Utah is currently embroiled in a debate over whether the coal-burning Intermountain Power Plant should be kept open past its planned retirement next year. I’ll steer clear of the many issues raised by SB161 — which was signed last month by Gov. Spencer Cox and would allow the state to take over the plant. But I do want to highlight one argument the bill’s proponents have made: It’s needed to boost the reliability of the electric grid.

The fact of the matter is that mounting reliability issues are less about how we generate our electricity and more about how we move that power from Point A to Point B. And the sad truth is, our aging electric grid is badly in need of modernization.

This is not just about meeting current needs; it’s about ensuring reliability, resilience and sustainability for generations to come. The Western Interconnection, of which Utah is a part, faces major reliability challenges, and expanding electric transmission is a crucial solution to addressing them.

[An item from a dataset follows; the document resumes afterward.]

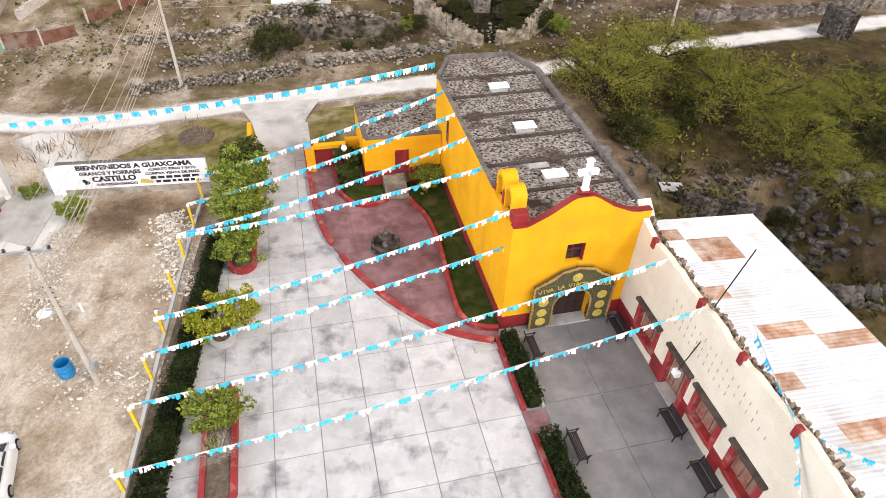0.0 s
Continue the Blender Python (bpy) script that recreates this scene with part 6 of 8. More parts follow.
stone_heap([(-175, 300), (-150, 260), (-120, 240), (-90, 230)], 26, 0.3, 500, "grey rocks among the hillside scrub", 20, "heap", (0.3, 0.9), "rock_outcrop")
# rocky hollow by the stream bed
stone_heap([(24.5, 41.0), (30, 45.5), (36, 47.5), (44, 46)], 2.0, 1.2, 420, "grey boulders round the rocky hollow", 15, "boulder", (0.25, 0.9), "boulders")
stone_heap([(25.5, 30.5), (28.5, 32.4), (33.5, 32.5)], 1.0, 1.0, 200, "grey boulders on the edge of the hollow", 16, "boulder", (0.25, 0.7), "boulders")
stone_heap([(15, 46), (20, 44), (26, 46), (40, 52)], 4.0, 0.2, 350, "loose stones in the dry ravine", 17, "boulder", (0.08, 0.3))
stone_wall([(-29.2, 74.4), (-25.5, 74.0), (-22.0, 73.2)], 0.6, 0.8, M["mortar"], "low stone yard wall", 5)
M["bankstone"] = material("crumbling_bank_stone", (0.05, 0.04, 0.032), (0.24, 0.20, 0.16), 1.2, 0.95, 0.6, 8, (0.035, 0.04, 0.016), 0.5, 0.5, space="World", detail=12)
stone_wall([(-20.5, 65.4), (-15, 66.2), (-10, 67.6), (-5.8, 69.4)], 0.9, 1.7, M["bankstone"], "crumbling dark retaining wall below the white house", 21, 0.5, 0.7)
stone_wall([(-15, 61.2), (-9, 63.2), (-3.5, 65.2), (0.5, 67.0)], 0.7, 0.8, M["mortar"], "pale crumbling bank wall above the road", 22, 0.6, 0.35)
stone_wall([(-25, 82), (-19, 84), (-14, 86)], 0.6, 0.5, M["stone"], "low tumbled stone yard wall", 6)
stone_wall([(-30, 88), (-24, 90), (-17, 92)], 0.6, 0.5, M["stone"], "low tumbled stone yard wall", 7)
stone_wall([(-57.6, 47.2), (-66.8, 47.4), (-80, 47.9), (-98, 47.6), (-121, 48.6)], 0.4, 1.75, M["stone"], "long rough stone street wall", 8, 0.8, 0.08)
stone_wall([(-56.0, 46.4), (-50.5, 48.0)], 0.4, 0.3, M["stone"], "low end of the street wall", 9)
stone_wall([(-82.6, 19.2), (-95, 20.6), (-108, 22.0), (-125, 24.6), (-140, 26.4)], 0.5, 1.5, M["stone"], "rough stone wall along the road", 10, 0.8, 0.15)
stone_wall([(-45.4, 64.0), (-43.6, 69.4)], 0.5, 0.9, M["block"], "pale broken yard wall", 11)
stone_wall([(30, 77.5), (44, 81), (58, 86)], 0.8, 1.4, M["stone"], "rough stone wall above the road", 14)
stone_wall([(44.8, 74.3), (47.4, 75.2)], 2.6, 3.2, M["darkstone"], "stump of a square stone pier", 15, jag=0.4)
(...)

Spanning from the Rocky Mountains to the Pacific Coast, the Western Interconnection is a sprawling network of power generation and transmission systems. It’s served our region well for decades, but is increasingly showing signs of strain — especially from the growing frequency and severity of power outages. While Rocky Mountain Power has been proactive in planning transmission for the local footprint, much more can be done to integrate within the region.

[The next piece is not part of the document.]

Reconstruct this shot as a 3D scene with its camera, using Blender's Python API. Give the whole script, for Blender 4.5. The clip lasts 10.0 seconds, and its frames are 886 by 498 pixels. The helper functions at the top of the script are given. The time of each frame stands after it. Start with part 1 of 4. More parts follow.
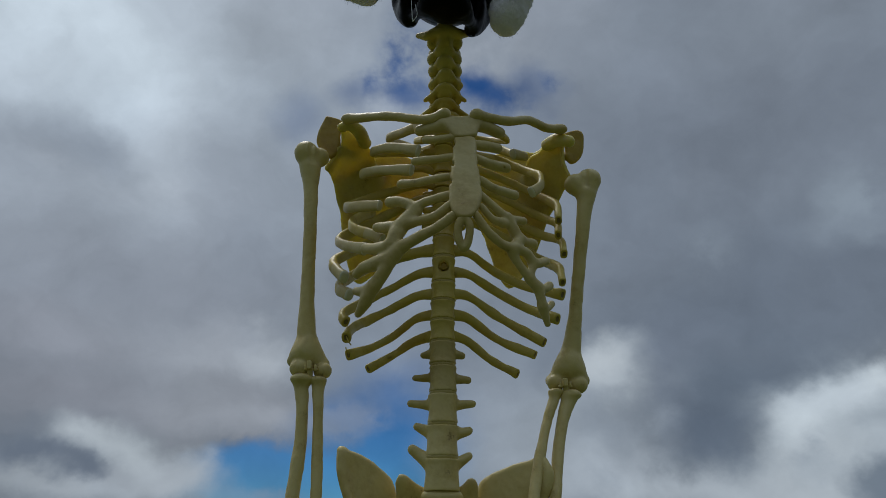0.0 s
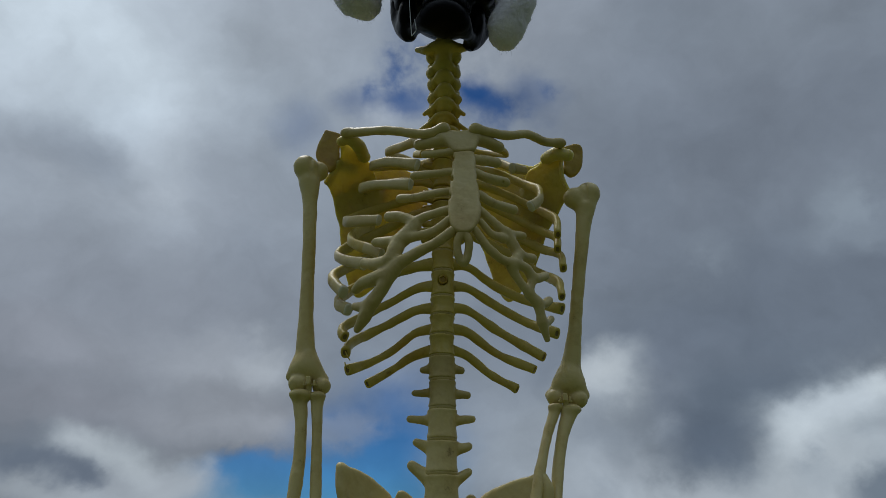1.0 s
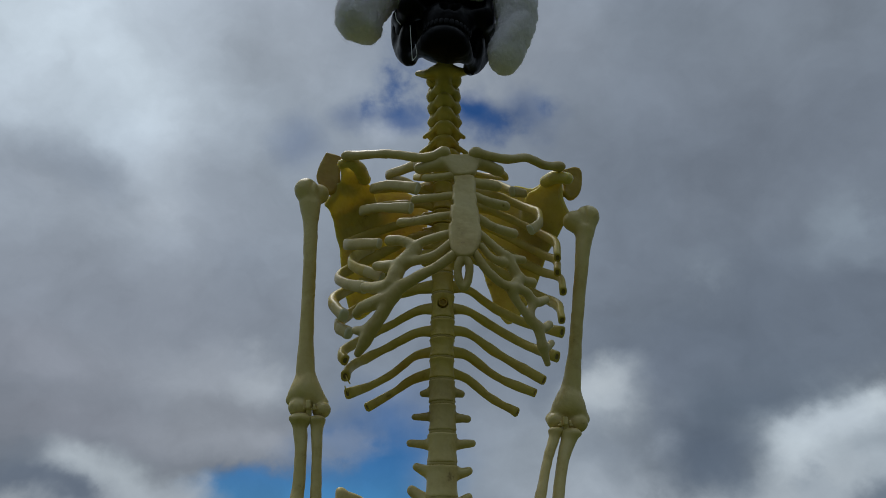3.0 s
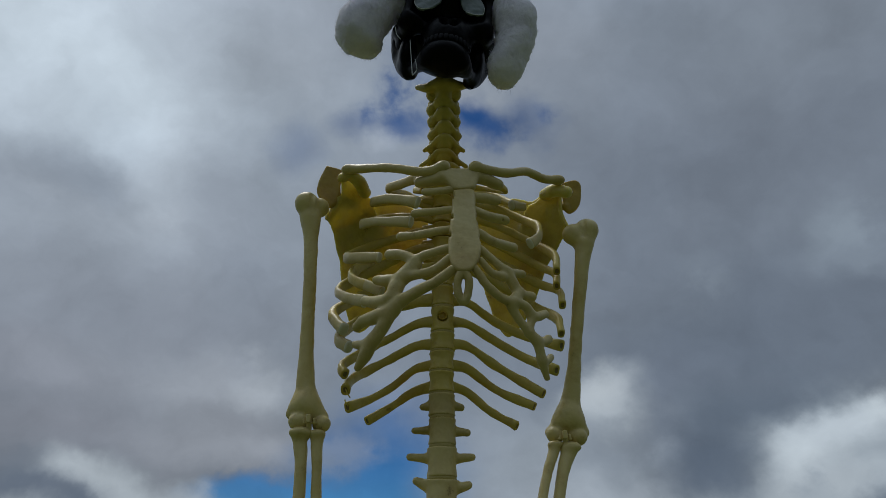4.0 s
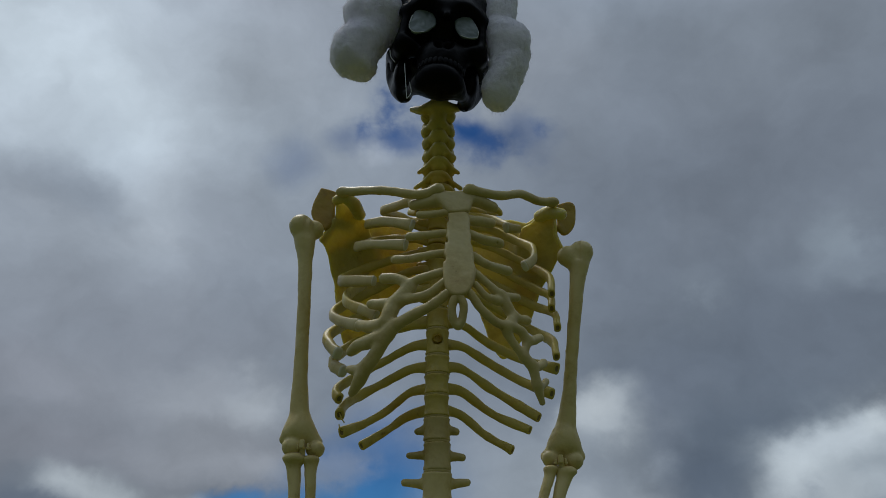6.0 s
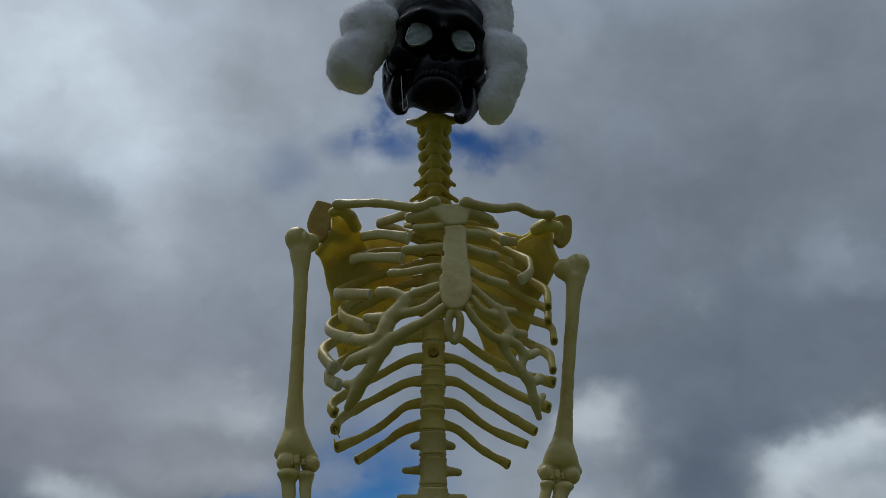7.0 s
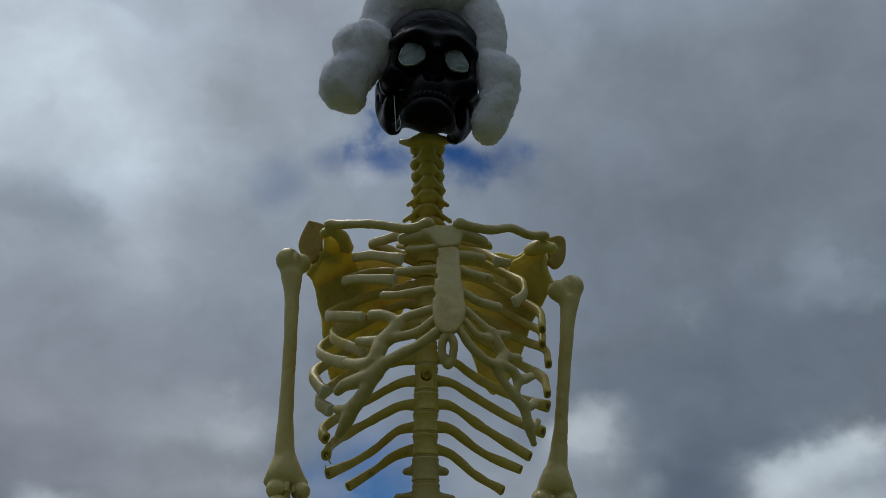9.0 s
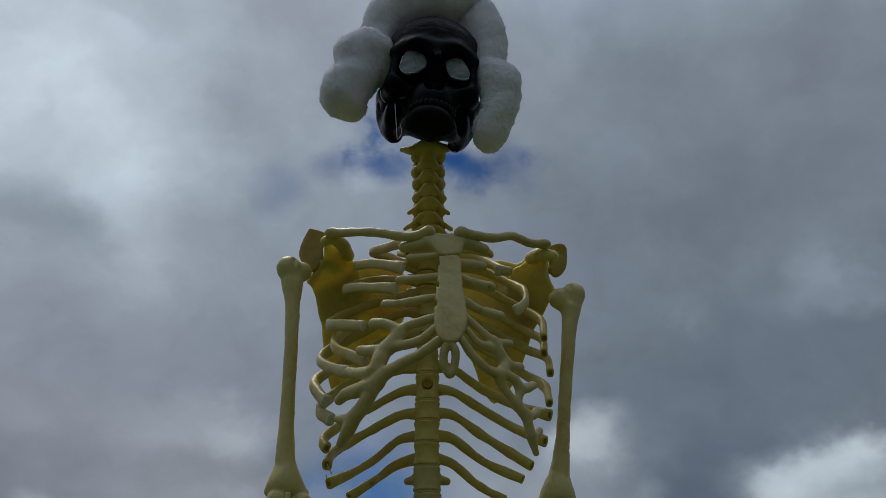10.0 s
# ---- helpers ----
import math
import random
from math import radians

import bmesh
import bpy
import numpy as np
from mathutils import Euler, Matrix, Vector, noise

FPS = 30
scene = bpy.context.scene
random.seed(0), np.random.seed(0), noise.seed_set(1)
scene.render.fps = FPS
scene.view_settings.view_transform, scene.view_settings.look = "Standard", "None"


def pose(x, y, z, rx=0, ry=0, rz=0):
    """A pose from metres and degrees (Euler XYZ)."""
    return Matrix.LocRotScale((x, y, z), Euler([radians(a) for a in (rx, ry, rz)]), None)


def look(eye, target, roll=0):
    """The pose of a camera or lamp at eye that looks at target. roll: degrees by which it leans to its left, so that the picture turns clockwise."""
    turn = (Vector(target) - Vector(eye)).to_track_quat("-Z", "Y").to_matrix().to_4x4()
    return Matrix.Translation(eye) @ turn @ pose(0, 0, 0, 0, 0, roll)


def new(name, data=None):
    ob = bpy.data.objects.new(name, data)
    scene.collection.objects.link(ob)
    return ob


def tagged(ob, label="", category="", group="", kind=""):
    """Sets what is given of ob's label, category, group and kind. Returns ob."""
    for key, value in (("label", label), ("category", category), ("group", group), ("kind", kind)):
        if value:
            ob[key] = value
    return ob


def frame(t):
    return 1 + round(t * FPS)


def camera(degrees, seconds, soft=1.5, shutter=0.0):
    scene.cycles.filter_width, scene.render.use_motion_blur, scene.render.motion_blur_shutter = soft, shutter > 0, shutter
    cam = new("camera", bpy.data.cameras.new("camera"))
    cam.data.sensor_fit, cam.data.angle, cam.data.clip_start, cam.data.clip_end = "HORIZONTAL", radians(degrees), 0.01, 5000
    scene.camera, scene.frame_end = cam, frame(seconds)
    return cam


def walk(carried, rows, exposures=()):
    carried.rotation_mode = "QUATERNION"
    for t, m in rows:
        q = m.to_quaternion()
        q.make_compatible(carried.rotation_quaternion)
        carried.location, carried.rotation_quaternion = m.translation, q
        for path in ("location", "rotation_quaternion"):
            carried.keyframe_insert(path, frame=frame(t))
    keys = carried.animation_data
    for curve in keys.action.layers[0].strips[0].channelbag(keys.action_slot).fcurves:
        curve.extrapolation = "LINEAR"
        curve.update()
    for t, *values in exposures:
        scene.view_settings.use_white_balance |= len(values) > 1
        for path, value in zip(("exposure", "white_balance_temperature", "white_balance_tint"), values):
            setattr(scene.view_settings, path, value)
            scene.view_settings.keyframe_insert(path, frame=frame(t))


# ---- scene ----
cam = camera(65.8, 10.0, soft=0.8)
PATH = [
    (0, (-0.002, -0.735, 0.934), (0.001, 1.114, 1.694), 0.3),
    (0.5, (-0.003, -0.737, 0.938), (0.001, 1.108, 1.709), 0.2),
    (1, (-0.002, -0.737, 0.941), (0.003, 1.104, 1.723), 0.2),
    (1.5, (-0.003, -0.737, 0.941), (0.004, 1.1, 1.732), 0.2),
    (2, (-0.003, -0.738, 0.944), (0.005, 1.094, 1.747), 0.2),
    (2.5, (-0.005, -0.74, 0.946), (0.006, 1.087, 1.76), 0.2),
    (4, (-0.005, -0.749, 0.954), (0.007, 1.065, 1.795), 0.2),
    (4.5, (-0.004, -0.751, 0.957), (0.008, 1.058, 1.81), 0.1),
    (5, (-0.003, -0.752, 0.961), (0.011, 1.052, 1.823), 0.1),
    (5.5, (-0.003, -0.752, 0.962), (0.015, 1.049, 1.832), 0.0),
    (7, (-0.005, -0.753, 0.971), (0.033, 1.034, 1.868), -0.2),
    (7.5, (-0.005, -0.752, 0.975), (0.04, 1.03, 1.882), -0.3),
    (8, (-0.005, -0.752, 0.979), (0.045, 1.026, 1.894), -0.4),
    (8.5, (-0.006, -0.75, 0.98), (0.051, 1.022, 1.906), -0.4),
    (9, (-0.007, -0.75, 0.983), (0.056, 1.018, 1.915), -0.5),
    (9.5, (-0.008, -0.749, 0.983), (0.057, 1.015, 1.923), -0.6),
    (10, (-0.01, -0.749, 0.986), (0.057, 1.01, 1.934), -0.6),
]
walk(cam, [(t, look(eye, target, roll)) for t, eye, target, roll in PATH],
     exposures=[(0, 0.0, 6400, 10), (5, -0.05, 6400, 10), (10, -0.08, 6400, 10)])


# ---- sky and sun ----
def lin(r, g, b):
    """A linear colour from 0..255 values."""
    return tuple(((c / 255) / 12.92 if c < 10 else ((c / 255 + 0.055) / 1.055) ** 2.4) for c in (r, g, b))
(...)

Unless we expand transmission capacity by building more transmission lines, power losses from extreme weather events will continue to leave us in the dark — as happened last month when a winter storm knocked out power to thousands in the Salt Lake City region. These have become an all-too-common feature of life in our state that not only inconveniences consumers and businesses but also poses serious public safety risks.

Inadequate transmission also leaves Utahns at risk of losing out on economic growth, which depends on access to reliable electricity. New economic engines such as data centers, artificial intelligence and manufacturing facilities spawned by recent federal investments are heavy consumers of electricity.

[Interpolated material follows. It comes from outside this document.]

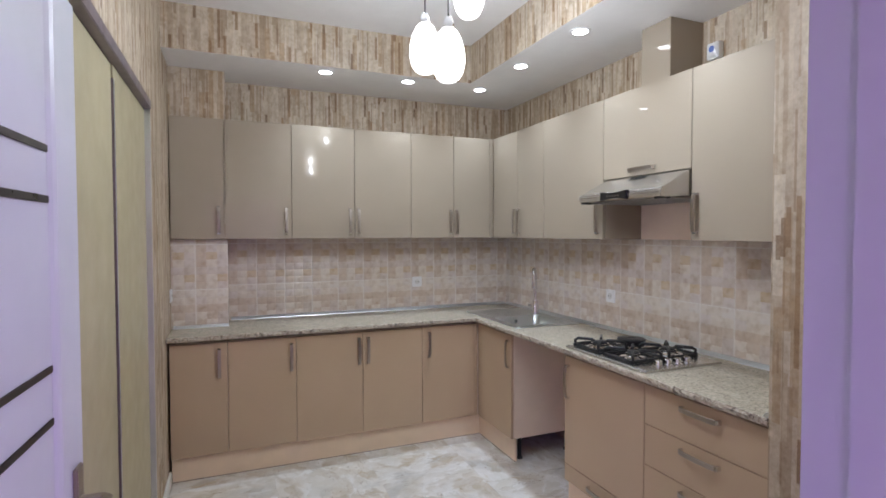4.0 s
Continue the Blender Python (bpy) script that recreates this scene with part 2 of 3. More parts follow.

The demands for new power will only continue to grow. The International Energy Agency recently estimated that power demand from data centers and AI will double by 2026 – to the level of electricity consumed by Japan each year. Without a reliable electric grid to support the electricity required by these new projects, Utahns are at risk of losing out on the jobs that would be created by our changing economy.

A lack of transmission also deprives Utahns of the benefits of affordable power. Cheap clean energy is booming across the nation but can’t access the electric grid to provide that energy to customers without sufficient transmission capacity, keeping electric bills unnecessarily high.

We simply cannot keep operating under the current status quo. Our current incremental approach to planning transmission is the most expensive way to provide energy to households and businesses. In order to keep the lights on and attract economic growth, states and regions must plan transmission in a more forward-looking way that takes into account projected electricity supply and demand.

That means reforming the rules that dictate how transmission projects are planned and paid for, which are some of the biggest barriers to efficient and timely development of transmission lines. The Federal Energy Regulatory Commission is currently considering a regional planning and cost allocation rule that would go a long way toward improving things.

It is imperative that this final rule from FERC requires planners to take a long-term look at changing energy demand and future energy resources, as well as specify a comprehensive set of transmission benefits and a process for assigning costs in line with those benefits.

Fixing these three issues would mean a huge shift away from the status quo, and help strengthen our electric grid, unlock economic growth, and lower consumers’ electric bills.

Steve Handy is a former state legislator and the Utah director for The Western Way, an organization focused on market-competitive solutions to environmental and conservation challenges.